Task – Copy all lines in which the word "group" can be found.
○ ○ ○
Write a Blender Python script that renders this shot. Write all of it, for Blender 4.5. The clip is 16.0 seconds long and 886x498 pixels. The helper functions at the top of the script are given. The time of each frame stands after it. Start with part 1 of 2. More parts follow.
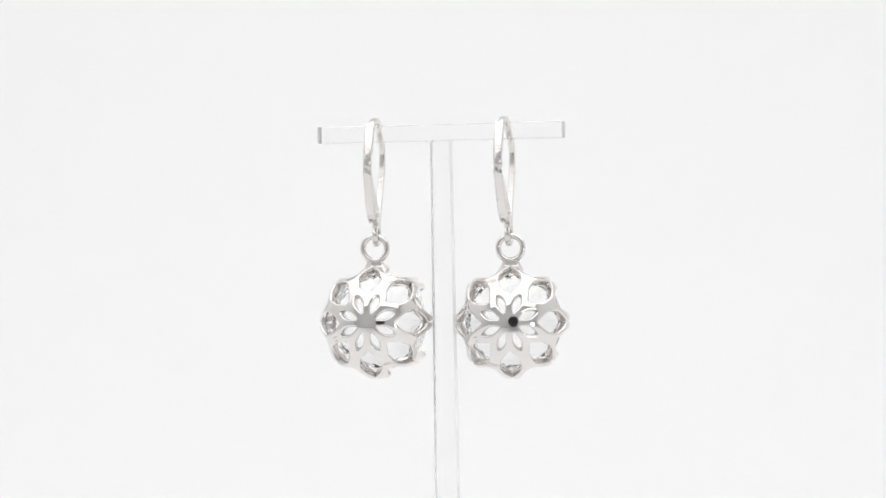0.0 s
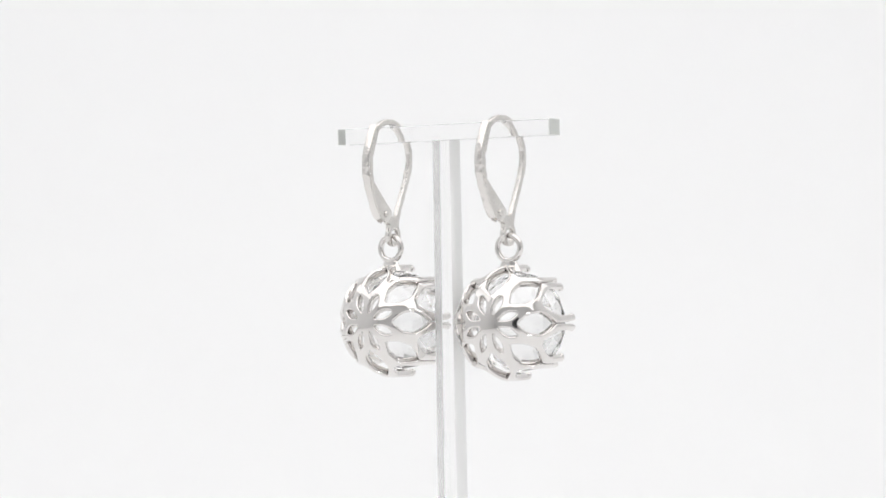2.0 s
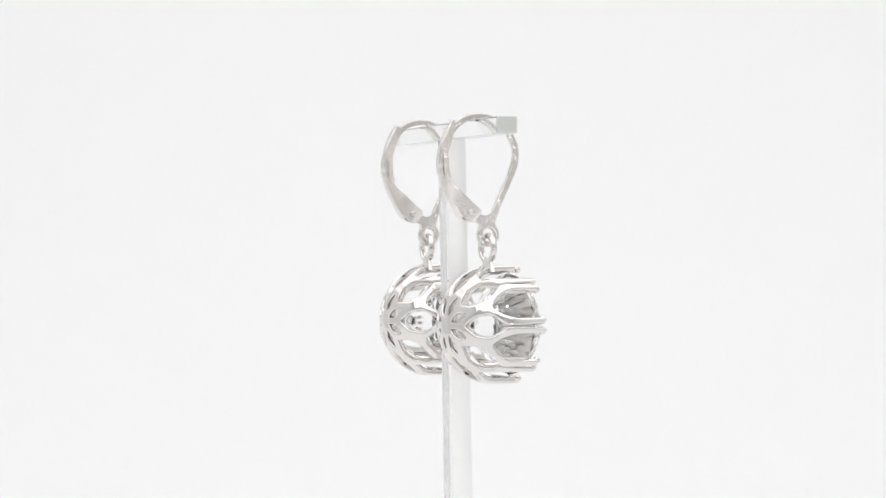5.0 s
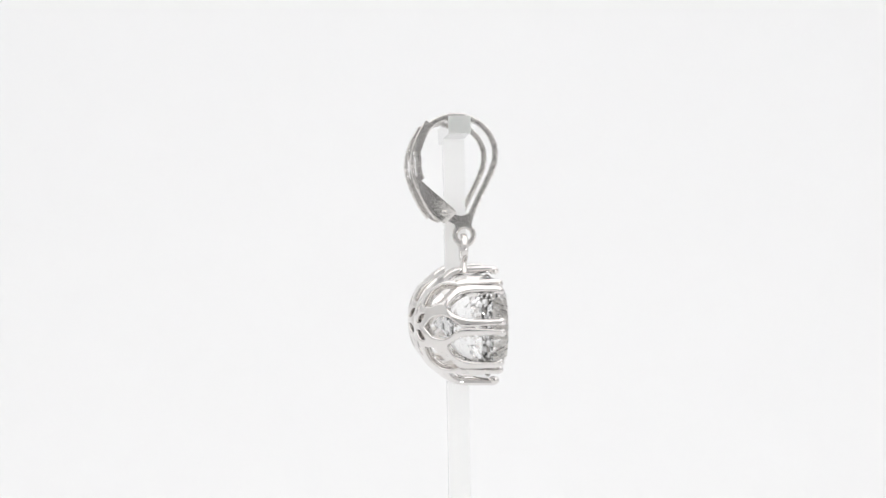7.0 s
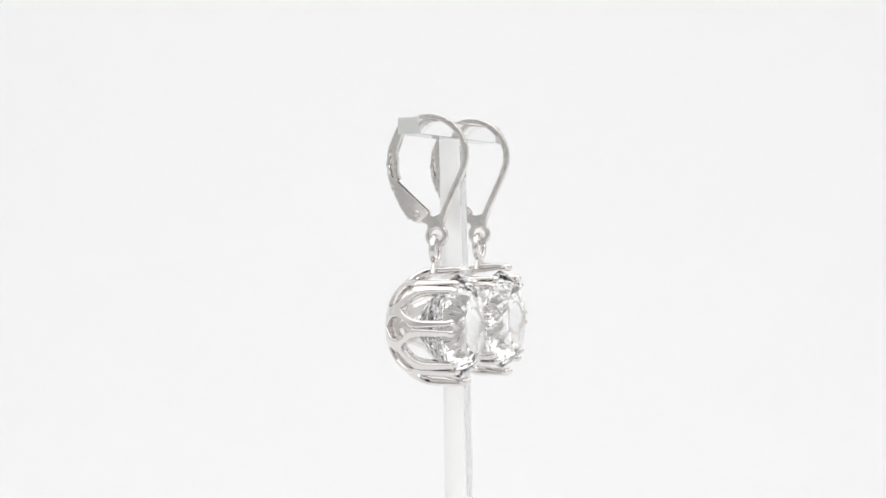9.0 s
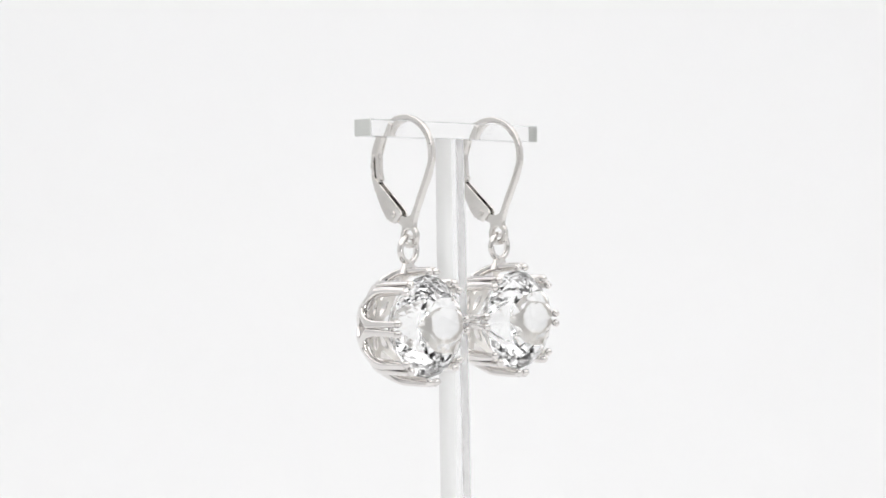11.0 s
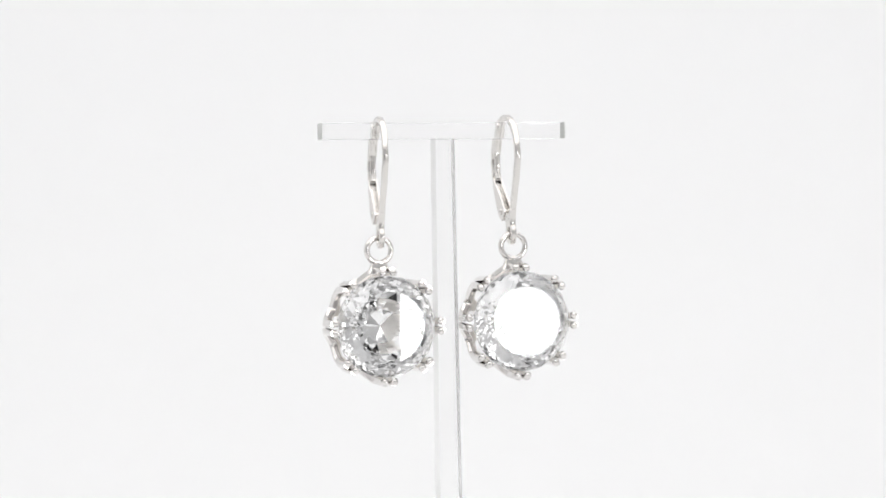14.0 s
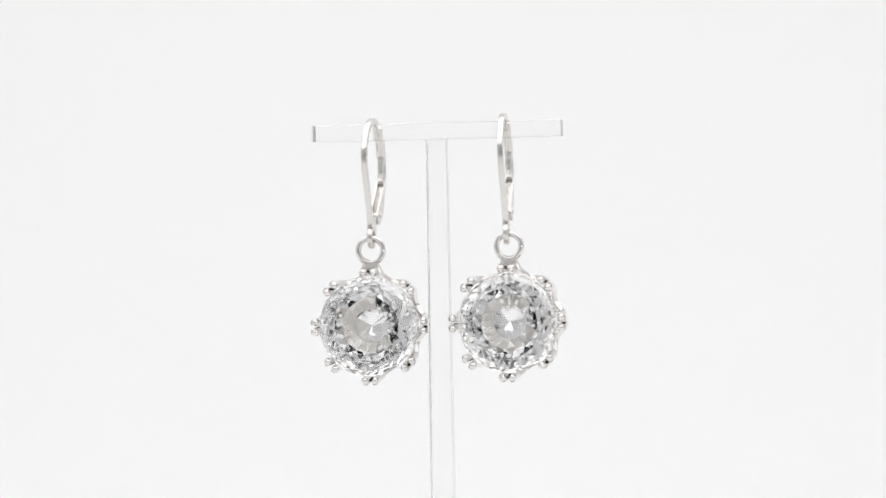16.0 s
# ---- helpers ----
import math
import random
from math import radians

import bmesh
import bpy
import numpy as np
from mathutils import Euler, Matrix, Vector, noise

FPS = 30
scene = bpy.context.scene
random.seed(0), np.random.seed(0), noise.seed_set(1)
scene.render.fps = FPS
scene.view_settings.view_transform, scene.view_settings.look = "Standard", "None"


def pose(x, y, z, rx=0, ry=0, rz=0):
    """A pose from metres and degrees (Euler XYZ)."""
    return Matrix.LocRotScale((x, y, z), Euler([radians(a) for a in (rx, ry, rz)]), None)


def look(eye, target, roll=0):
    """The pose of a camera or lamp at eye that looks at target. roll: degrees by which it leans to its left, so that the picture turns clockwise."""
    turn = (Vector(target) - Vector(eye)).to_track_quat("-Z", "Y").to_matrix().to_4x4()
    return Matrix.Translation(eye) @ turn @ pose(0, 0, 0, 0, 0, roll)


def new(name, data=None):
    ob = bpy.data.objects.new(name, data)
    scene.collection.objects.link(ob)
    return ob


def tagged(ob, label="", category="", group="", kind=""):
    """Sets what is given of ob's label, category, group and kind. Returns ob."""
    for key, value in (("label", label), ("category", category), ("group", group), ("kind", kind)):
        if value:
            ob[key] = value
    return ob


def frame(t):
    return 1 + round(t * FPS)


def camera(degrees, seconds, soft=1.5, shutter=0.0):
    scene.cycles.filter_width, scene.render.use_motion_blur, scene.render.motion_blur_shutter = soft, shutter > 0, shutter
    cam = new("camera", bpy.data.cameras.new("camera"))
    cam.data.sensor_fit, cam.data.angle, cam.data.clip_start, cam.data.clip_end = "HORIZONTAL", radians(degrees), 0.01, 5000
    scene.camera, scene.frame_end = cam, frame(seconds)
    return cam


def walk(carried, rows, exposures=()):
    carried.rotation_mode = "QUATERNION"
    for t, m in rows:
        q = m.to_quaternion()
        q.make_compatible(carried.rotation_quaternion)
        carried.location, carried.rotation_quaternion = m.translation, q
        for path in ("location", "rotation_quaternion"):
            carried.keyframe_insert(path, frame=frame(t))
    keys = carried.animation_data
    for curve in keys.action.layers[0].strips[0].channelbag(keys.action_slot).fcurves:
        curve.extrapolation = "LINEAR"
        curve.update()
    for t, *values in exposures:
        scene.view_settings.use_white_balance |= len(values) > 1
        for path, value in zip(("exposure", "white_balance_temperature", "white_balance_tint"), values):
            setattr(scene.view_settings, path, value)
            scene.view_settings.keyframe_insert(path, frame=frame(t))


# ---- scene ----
○ ○ ○
Complete answer –
def tagged(ob, label="", category="", group="", kind=""):
    """Sets what is given of ob's label, category, group and kind. Returns ob."""
    for key, value in (("label", label), ("category", category), ("group", group), ("kind", kind)):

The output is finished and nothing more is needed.